- Your objective
Leave out the pictures and retype only the lines from the opening line to the line that holds "return Matrix.Translation(eye) @", both ends included.

- Data for this exercise
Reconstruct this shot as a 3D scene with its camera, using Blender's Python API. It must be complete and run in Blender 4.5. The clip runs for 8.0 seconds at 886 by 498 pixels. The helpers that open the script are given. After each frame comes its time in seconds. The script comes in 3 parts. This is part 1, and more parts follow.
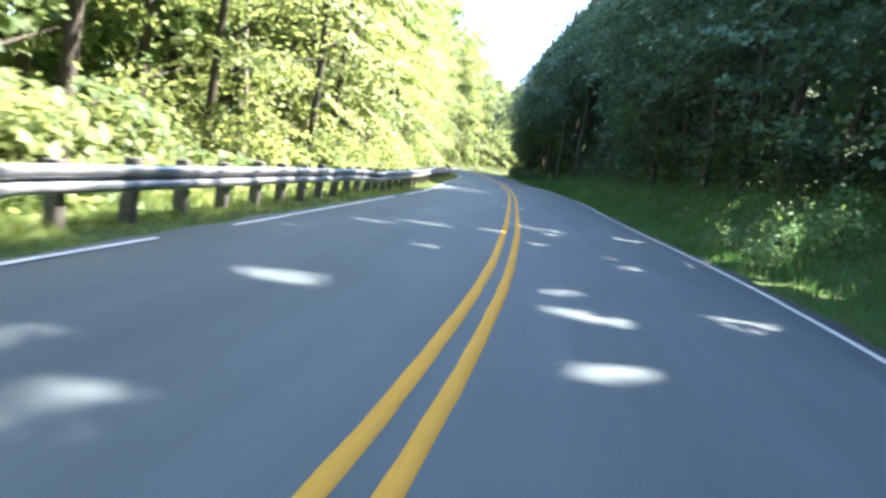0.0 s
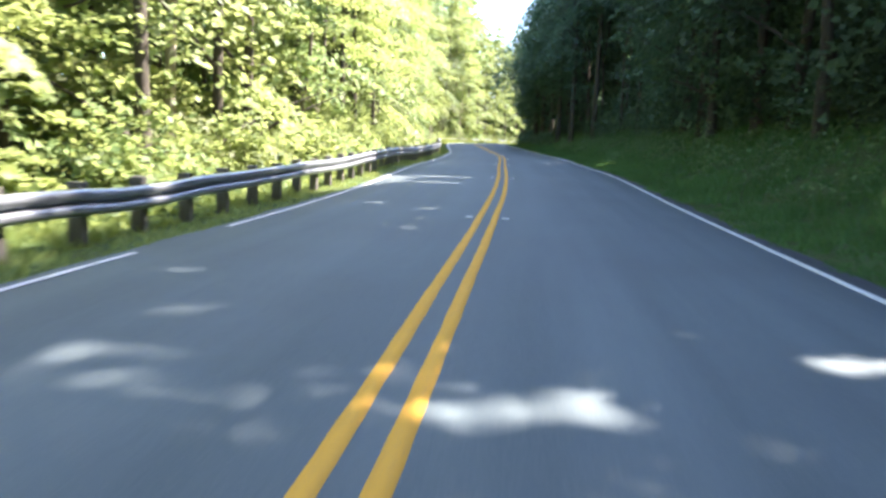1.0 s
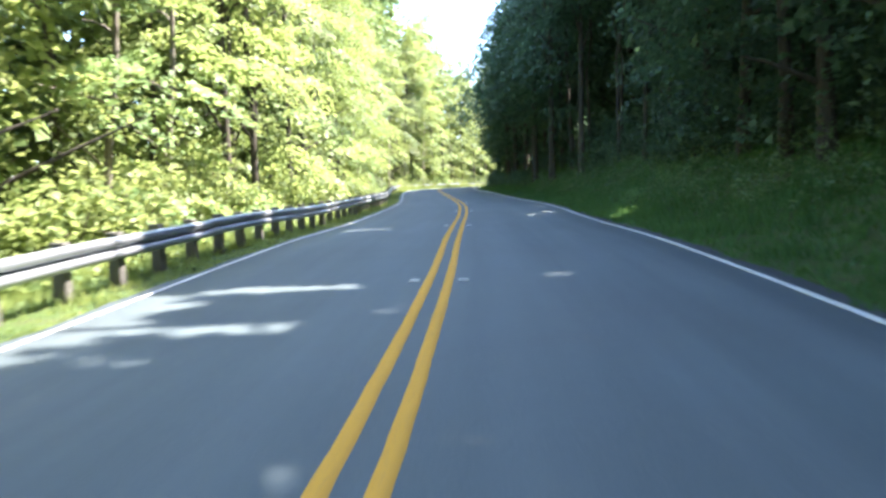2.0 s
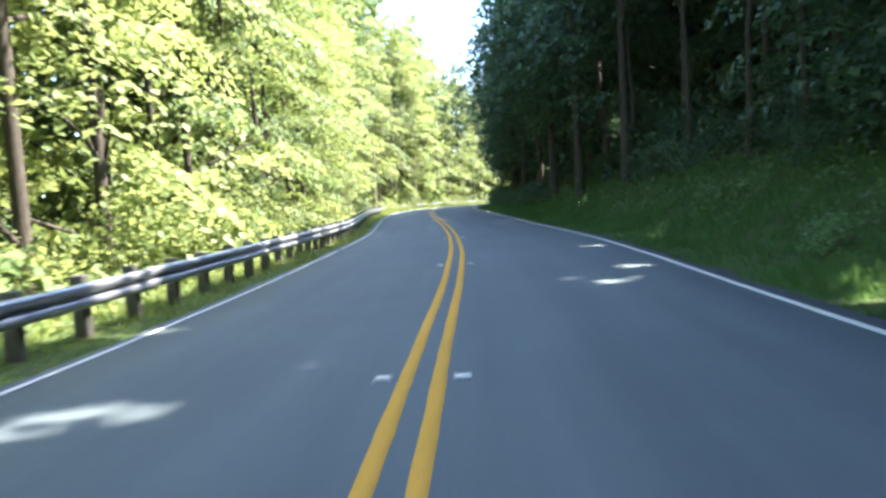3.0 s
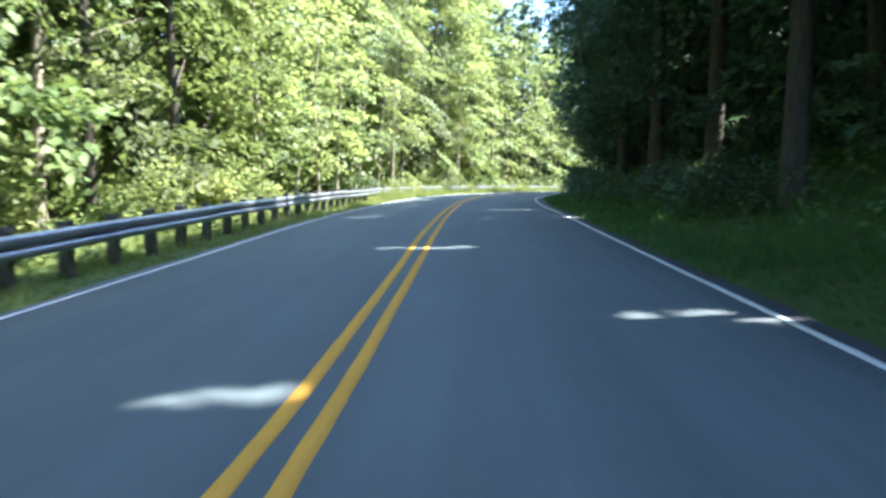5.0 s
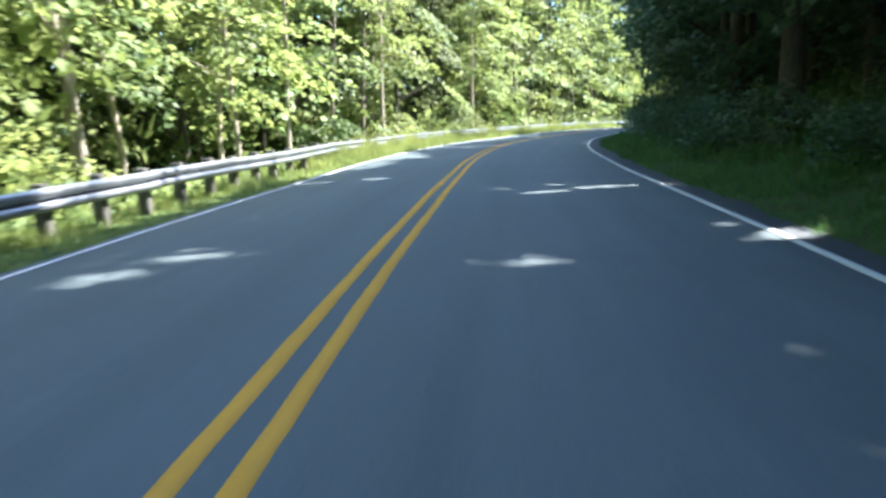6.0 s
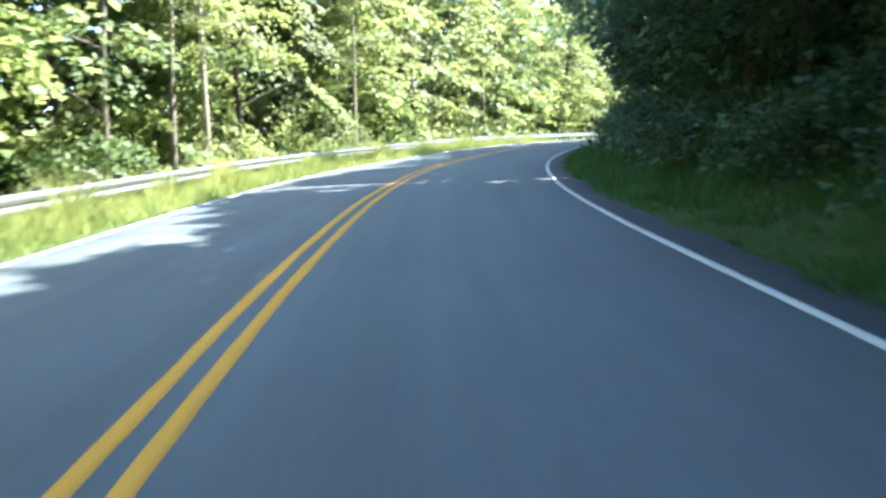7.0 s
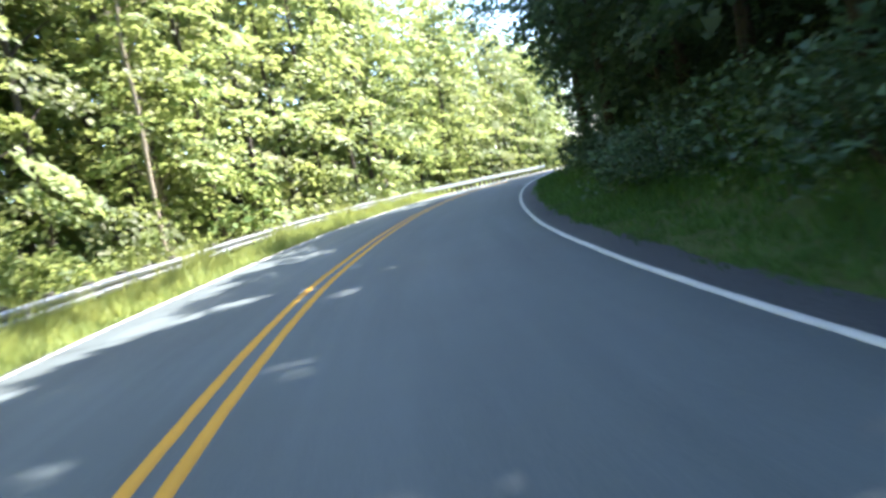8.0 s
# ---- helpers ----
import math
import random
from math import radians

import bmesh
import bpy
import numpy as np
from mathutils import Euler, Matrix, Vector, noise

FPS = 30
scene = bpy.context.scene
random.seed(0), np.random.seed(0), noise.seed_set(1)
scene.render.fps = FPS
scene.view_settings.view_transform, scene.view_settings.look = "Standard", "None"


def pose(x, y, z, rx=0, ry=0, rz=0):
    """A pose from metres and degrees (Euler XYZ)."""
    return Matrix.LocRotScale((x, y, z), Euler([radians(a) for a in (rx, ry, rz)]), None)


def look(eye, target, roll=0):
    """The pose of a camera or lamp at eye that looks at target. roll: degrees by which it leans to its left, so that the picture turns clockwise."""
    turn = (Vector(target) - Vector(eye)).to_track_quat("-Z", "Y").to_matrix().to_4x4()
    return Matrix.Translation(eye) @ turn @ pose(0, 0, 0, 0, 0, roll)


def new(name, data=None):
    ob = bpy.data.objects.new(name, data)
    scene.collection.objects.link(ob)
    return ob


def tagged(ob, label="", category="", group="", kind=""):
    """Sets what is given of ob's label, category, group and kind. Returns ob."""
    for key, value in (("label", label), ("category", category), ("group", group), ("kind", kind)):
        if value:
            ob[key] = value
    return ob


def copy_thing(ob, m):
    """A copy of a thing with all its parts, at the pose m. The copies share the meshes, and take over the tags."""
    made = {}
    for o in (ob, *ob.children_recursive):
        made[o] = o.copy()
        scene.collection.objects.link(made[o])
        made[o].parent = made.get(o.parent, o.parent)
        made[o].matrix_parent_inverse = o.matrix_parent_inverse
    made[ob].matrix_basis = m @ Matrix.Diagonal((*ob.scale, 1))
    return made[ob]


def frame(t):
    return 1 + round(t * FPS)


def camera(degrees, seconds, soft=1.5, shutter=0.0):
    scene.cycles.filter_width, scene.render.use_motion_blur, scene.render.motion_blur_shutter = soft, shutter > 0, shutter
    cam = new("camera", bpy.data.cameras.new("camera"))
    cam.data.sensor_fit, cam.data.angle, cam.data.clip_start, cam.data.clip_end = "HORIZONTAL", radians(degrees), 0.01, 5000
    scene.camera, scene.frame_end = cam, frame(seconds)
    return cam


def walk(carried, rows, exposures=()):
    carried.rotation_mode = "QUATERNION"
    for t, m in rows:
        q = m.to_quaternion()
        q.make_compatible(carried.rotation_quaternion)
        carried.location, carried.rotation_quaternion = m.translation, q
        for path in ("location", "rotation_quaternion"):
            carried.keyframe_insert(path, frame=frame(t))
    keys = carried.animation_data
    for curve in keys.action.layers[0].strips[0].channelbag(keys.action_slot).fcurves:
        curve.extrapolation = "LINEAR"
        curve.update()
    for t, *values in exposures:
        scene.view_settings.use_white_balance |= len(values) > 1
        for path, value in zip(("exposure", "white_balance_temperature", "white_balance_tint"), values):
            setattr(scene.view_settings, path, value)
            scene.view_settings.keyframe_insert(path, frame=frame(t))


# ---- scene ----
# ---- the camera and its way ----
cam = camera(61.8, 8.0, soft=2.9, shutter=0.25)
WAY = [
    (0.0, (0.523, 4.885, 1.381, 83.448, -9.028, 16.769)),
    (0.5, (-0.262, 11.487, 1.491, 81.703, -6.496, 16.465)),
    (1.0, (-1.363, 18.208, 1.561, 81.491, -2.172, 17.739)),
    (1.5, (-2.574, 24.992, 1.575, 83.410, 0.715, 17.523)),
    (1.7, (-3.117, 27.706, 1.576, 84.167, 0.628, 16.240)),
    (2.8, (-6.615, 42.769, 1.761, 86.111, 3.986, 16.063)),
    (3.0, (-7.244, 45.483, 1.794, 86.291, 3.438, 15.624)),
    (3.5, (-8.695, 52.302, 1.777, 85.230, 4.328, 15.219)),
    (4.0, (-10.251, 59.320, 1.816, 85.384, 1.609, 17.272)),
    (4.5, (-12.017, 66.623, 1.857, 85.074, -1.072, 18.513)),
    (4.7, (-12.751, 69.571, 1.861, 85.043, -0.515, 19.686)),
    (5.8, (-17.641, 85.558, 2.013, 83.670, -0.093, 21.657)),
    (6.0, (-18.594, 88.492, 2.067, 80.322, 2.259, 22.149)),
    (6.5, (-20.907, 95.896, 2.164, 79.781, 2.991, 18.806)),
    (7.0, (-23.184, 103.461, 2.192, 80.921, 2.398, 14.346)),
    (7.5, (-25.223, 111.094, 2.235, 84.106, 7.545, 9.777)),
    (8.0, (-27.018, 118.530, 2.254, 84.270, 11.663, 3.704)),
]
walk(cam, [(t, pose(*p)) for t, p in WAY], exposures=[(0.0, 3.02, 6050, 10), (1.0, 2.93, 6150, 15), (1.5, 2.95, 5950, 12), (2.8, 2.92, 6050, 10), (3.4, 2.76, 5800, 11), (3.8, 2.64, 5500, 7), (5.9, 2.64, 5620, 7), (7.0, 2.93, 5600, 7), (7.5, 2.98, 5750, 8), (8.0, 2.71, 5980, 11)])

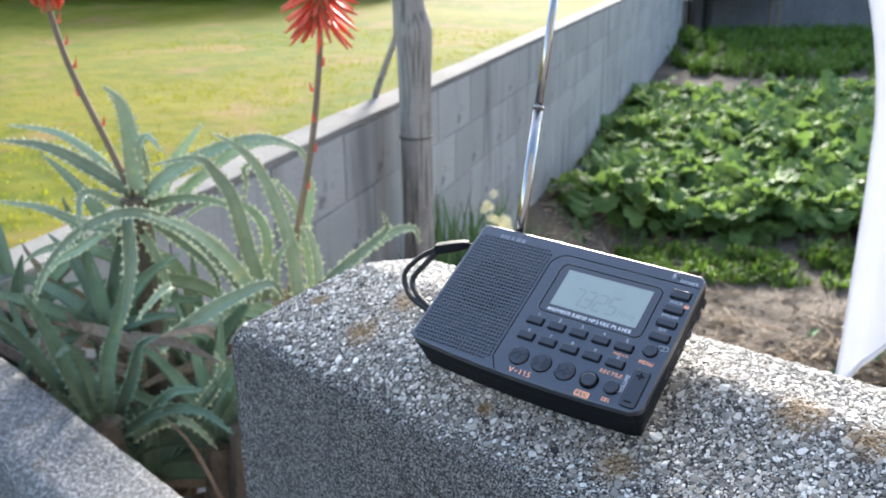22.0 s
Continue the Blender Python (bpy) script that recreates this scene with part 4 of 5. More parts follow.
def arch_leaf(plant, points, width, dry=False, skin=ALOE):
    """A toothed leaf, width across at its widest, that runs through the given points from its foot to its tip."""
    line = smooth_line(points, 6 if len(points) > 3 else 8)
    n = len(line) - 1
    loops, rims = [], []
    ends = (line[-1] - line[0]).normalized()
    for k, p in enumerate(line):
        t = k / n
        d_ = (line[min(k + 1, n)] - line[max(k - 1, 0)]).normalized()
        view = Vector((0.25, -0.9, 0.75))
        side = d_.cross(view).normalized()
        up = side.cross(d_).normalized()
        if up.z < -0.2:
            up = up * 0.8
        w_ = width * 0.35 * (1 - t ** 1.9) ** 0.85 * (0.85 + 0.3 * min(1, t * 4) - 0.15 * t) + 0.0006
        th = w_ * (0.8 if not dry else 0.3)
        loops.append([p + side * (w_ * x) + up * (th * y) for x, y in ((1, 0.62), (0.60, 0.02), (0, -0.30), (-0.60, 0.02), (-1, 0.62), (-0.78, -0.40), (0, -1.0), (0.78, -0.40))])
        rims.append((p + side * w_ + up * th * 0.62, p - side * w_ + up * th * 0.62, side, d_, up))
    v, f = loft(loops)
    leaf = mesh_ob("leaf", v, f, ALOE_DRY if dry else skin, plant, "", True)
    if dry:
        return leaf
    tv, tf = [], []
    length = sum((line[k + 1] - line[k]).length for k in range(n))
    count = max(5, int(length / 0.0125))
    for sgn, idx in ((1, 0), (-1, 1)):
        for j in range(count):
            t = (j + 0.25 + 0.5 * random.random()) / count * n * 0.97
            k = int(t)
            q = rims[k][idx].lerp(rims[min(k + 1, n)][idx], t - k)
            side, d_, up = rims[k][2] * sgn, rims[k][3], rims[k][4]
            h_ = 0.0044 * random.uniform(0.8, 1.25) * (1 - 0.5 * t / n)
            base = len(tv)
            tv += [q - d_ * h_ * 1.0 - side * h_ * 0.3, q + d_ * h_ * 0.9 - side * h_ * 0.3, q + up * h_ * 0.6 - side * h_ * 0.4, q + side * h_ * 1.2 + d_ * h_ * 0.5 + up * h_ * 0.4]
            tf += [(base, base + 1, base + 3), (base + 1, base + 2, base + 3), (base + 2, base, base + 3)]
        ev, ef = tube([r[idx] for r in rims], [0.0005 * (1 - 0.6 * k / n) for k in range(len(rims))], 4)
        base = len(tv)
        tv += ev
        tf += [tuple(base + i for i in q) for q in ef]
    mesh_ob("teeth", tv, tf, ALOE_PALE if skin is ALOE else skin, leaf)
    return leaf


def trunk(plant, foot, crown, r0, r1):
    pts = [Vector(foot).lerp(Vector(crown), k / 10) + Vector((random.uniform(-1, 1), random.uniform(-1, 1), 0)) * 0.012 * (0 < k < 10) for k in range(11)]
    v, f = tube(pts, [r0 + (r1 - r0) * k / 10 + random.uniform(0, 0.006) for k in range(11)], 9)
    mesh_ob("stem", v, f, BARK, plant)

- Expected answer
Reconstruct this shot as a 3D scene with its camera, using Blender's Python API. It must be complete and run in Blender 4.5. The clip runs for 8.0 seconds at 886 by 498 pixels. The helpers that open the script are given. After each frame comes its time in seconds. The script comes in 3 parts. This is part 1, and more parts follow.
0.0 s
1.0 s
2.0 s
3.0 s
5.0 s
6.0 s
7.0 s
8.0 s
# ---- helpers ----
import math
import random
from math import radians

import bmesh
import bpy
import numpy as np
from mathutils import Euler, Matrix, Vector, noise

FPS = 30
scene = bpy.context.scene
random.seed(0), np.random.seed(0), noise.seed_set(1)
scene.render.fps = FPS
scene.view_settings.view_transform, scene.view_settings.look = "Standard", "None"


def pose(x, y, z, rx=0, ry=0, rz=0):
    """A pose from metres and degrees (Euler XYZ)."""
    return Matrix.LocRotScale((x, y, z), Euler([radians(a) for a in (rx, ry, rz)]), None)


def look(eye, target, roll=0):
    """The pose of a camera or lamp at eye that looks at target. roll: degrees by which it leans to its left, so that the picture turns clockwise."""
    turn = (Vector(target) - Vector(eye)).to_track_quat("-Z", "Y").to_matrix().to_4x4()
    return Matrix.Translation(eye) @ turn @ pose(0, 0, 0, 0, 0, roll)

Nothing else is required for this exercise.